_Task details:_
Copy out the data exactly, leaving the pictures behind.

## Begin

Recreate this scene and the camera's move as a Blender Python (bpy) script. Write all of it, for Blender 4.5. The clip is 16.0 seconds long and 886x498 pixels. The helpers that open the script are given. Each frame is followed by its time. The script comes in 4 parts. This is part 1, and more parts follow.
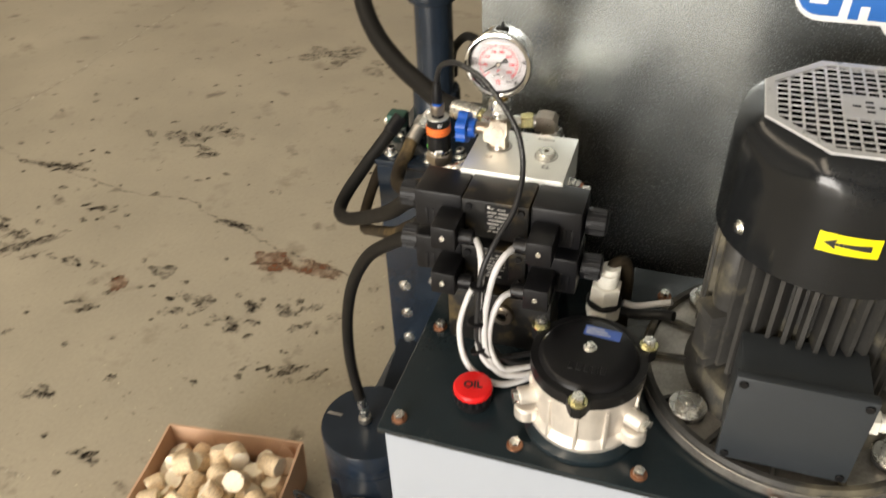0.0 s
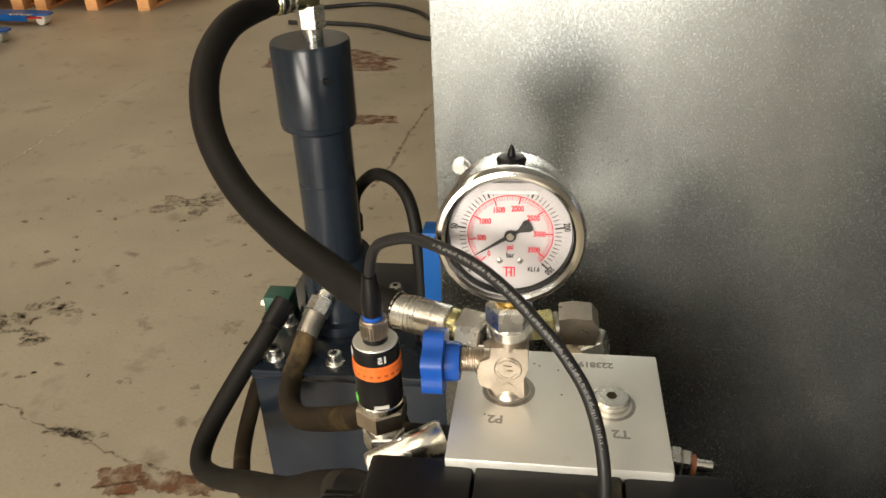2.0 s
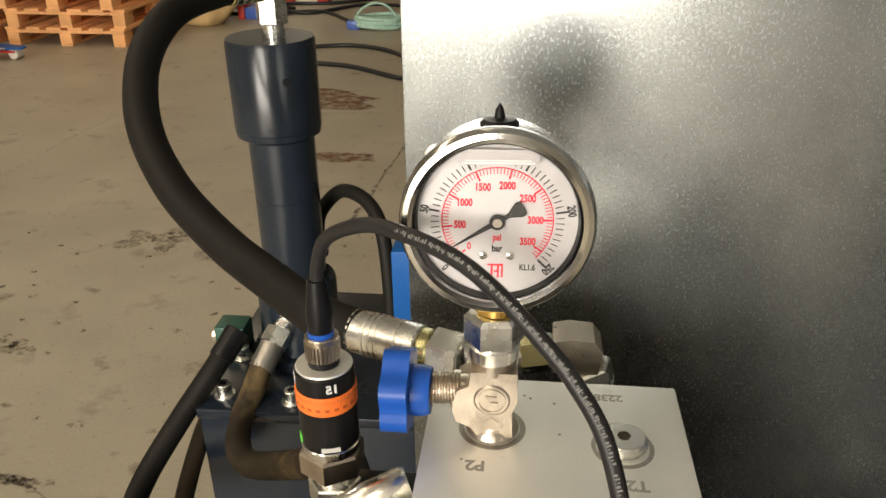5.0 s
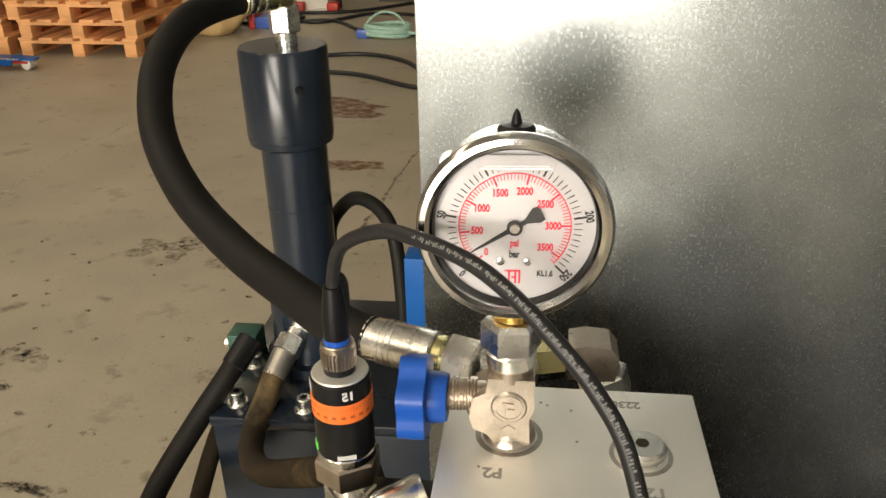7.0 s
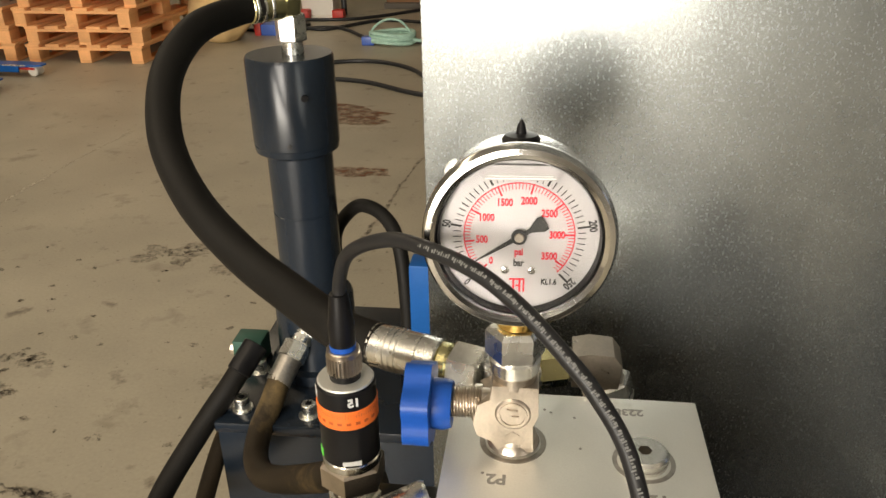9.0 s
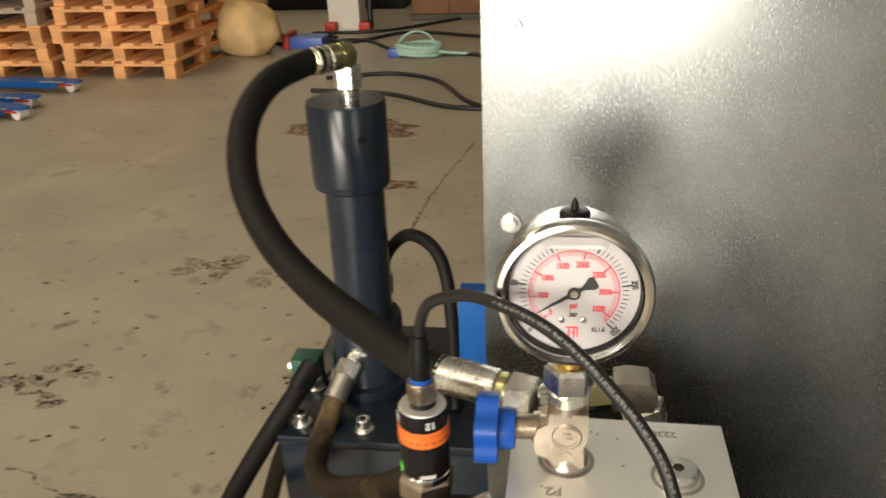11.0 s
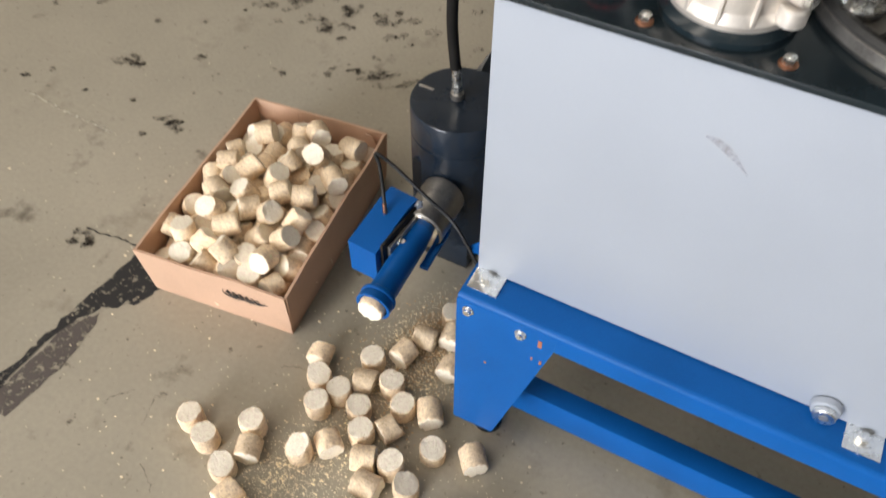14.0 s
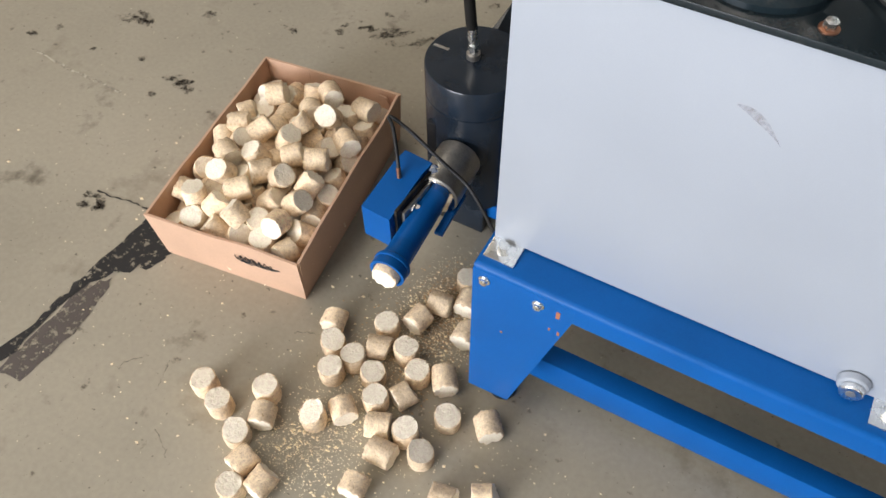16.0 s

## End

_Output of the exercise:_
Recreate this scene and the camera's move as a Blender Python (bpy) script. Write all of it, for Blender 4.5. The clip is 16.0 seconds long and 886x498 pixels. The helpers that open the script are given. Each frame is followed by its time. The script comes in 4 parts. This is part 1, and more parts follow.
0.0 s
2.0 s
5.0 s
7.0 s
9.0 s
11.0 s
14.0 s
16.0 s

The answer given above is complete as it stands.